Wall Street’s latest flex
JPMorgan Chase & Co. just bumped Celestica’s price target to $410 from $360 and stuck with an Overweight rating. That’s basically analyst-speak for: “We still like the story, and we think there’s room to run.”
The weird part? The stock is already flying
Celestica wasn’t exactly begging for attention. The shares recently traded around $384.19, which means the new target only implies about 6.7% upside from here. Not exactly moonshot territory — more like “still room left in the elevator.”
And JPMorgan isn’t alone in sounding upbeat. The broader analyst crowd has been lifting targets too, with the average price target sitting around $361.78 and the consensus leaning buy. When analysts start nudging their numbers higher in a crowded parade, you usually pay attention.
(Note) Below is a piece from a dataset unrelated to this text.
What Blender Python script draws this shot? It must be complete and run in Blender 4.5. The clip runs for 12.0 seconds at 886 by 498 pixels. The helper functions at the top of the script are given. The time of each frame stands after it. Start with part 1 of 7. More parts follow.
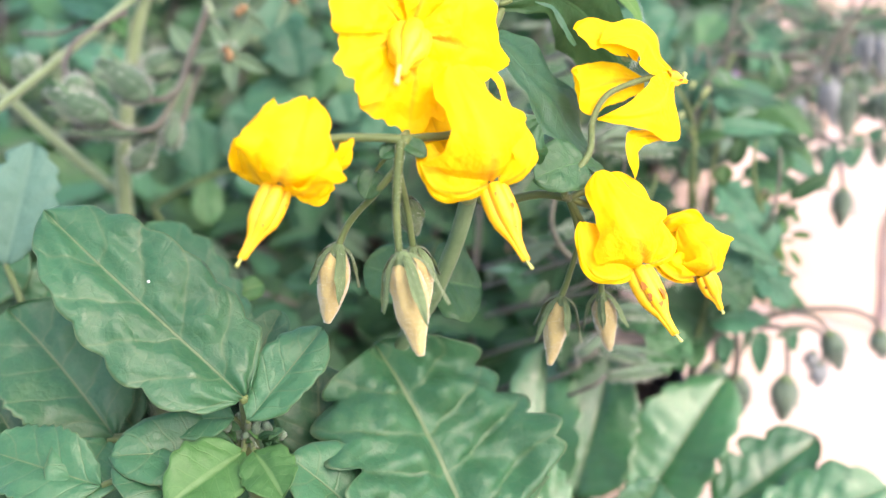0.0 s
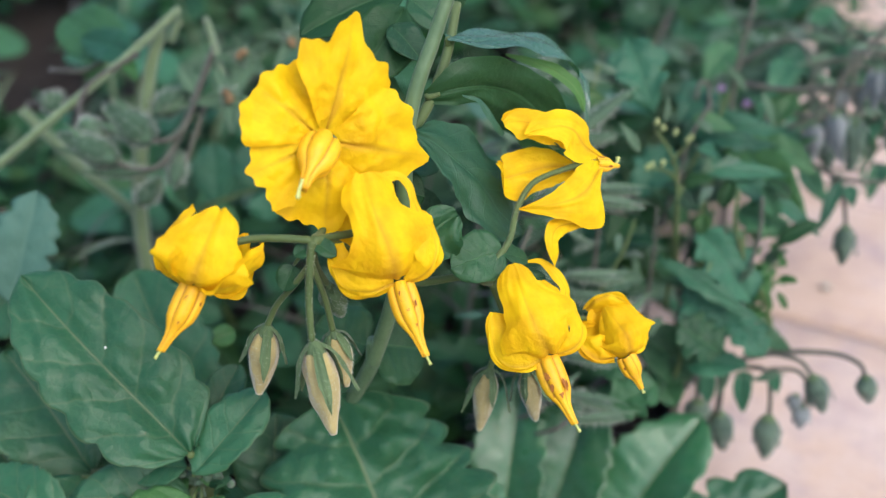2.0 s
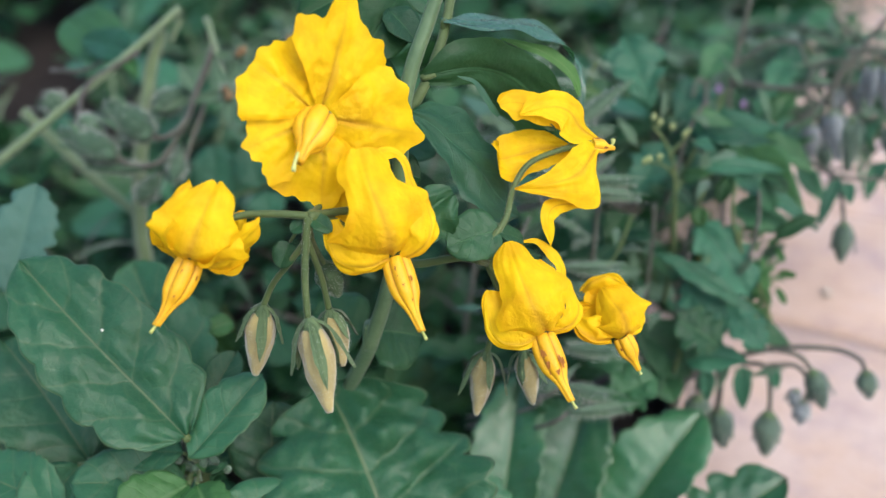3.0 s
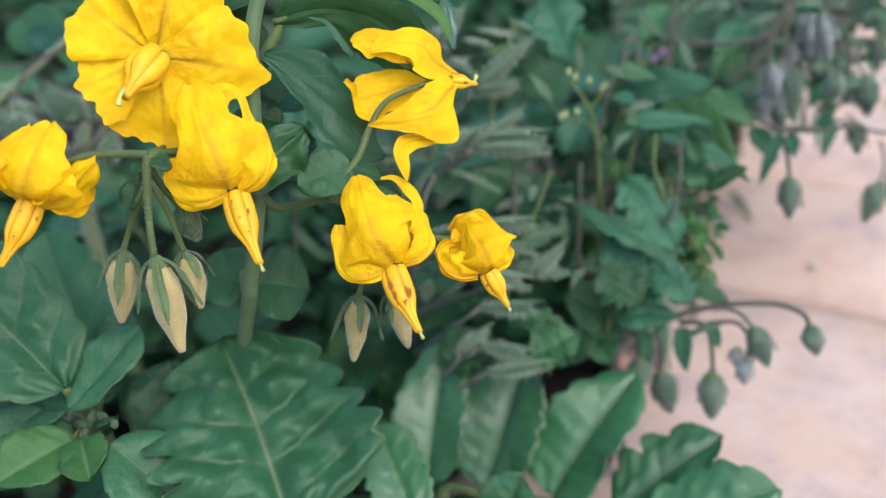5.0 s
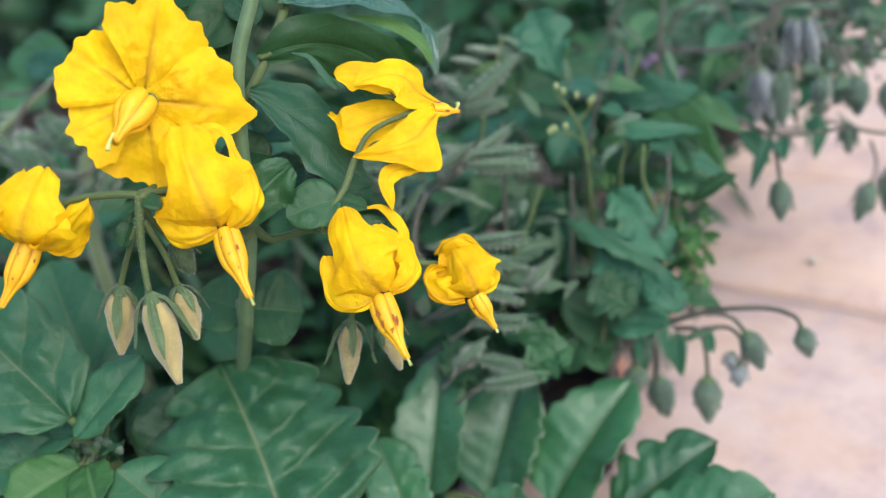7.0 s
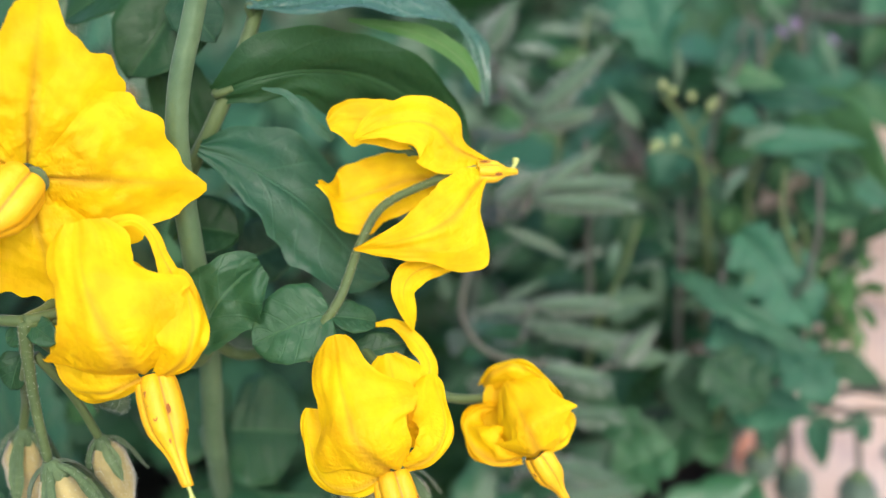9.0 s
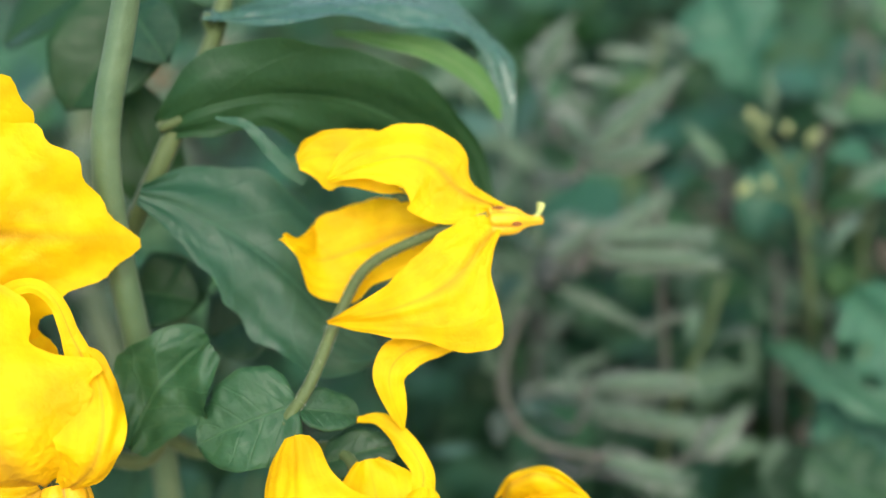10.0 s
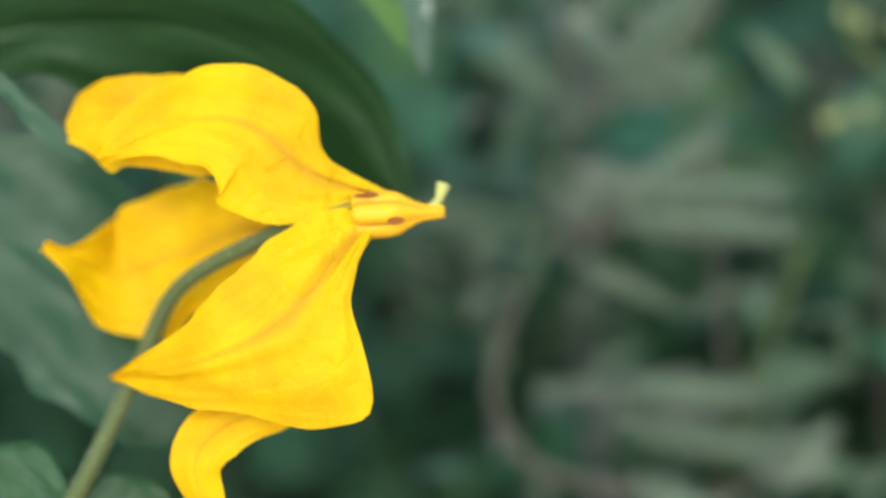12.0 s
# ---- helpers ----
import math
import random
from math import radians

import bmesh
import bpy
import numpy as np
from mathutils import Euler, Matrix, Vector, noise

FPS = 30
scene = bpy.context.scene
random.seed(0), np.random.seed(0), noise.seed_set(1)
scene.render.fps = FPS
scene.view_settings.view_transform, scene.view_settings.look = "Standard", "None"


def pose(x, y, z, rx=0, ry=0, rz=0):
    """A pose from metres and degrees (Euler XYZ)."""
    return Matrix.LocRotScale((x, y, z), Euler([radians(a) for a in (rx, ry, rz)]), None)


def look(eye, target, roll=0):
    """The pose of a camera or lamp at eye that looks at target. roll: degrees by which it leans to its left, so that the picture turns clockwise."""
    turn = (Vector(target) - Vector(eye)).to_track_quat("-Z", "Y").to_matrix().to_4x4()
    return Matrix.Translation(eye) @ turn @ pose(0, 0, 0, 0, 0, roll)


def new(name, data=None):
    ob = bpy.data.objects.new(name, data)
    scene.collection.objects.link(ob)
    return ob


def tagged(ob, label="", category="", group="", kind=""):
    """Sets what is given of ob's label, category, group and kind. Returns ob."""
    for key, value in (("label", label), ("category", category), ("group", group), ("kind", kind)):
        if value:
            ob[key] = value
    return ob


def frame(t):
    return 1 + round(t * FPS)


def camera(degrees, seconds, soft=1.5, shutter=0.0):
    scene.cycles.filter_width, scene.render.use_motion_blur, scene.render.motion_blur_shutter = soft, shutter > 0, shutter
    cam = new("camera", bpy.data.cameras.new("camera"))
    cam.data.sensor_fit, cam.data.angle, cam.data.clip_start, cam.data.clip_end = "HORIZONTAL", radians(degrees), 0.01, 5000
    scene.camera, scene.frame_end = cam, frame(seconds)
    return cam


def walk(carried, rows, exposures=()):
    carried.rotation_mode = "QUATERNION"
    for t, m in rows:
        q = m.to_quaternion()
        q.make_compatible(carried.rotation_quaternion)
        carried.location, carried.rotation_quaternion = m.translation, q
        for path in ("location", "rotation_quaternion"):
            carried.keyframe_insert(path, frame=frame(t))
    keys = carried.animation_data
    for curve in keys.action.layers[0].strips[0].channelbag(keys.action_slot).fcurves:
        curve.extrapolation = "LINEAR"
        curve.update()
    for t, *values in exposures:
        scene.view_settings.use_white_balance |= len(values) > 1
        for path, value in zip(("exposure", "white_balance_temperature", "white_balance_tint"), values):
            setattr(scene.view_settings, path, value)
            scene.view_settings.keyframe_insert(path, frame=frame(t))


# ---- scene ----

But insiders are still unloading
Here’s the part that makes the story a little less champagne-y: insiders have sold about 297,923 shares worth roughly $88 million over the past three months. That doesn’t automatically mean trouble — executives sell for all kinds of reasons — but it does give you a useful reality check when the stock is already running hot.
Big picture
For investors, this is another vote of confidence in Celestica’s rally, but not a brand-new thesis. The stock already looks pricey relative to where it’s been, so the question isn’t whether Wall Street likes it. It’s whether Celestica can keep giving analysts a reason to raise the bar again.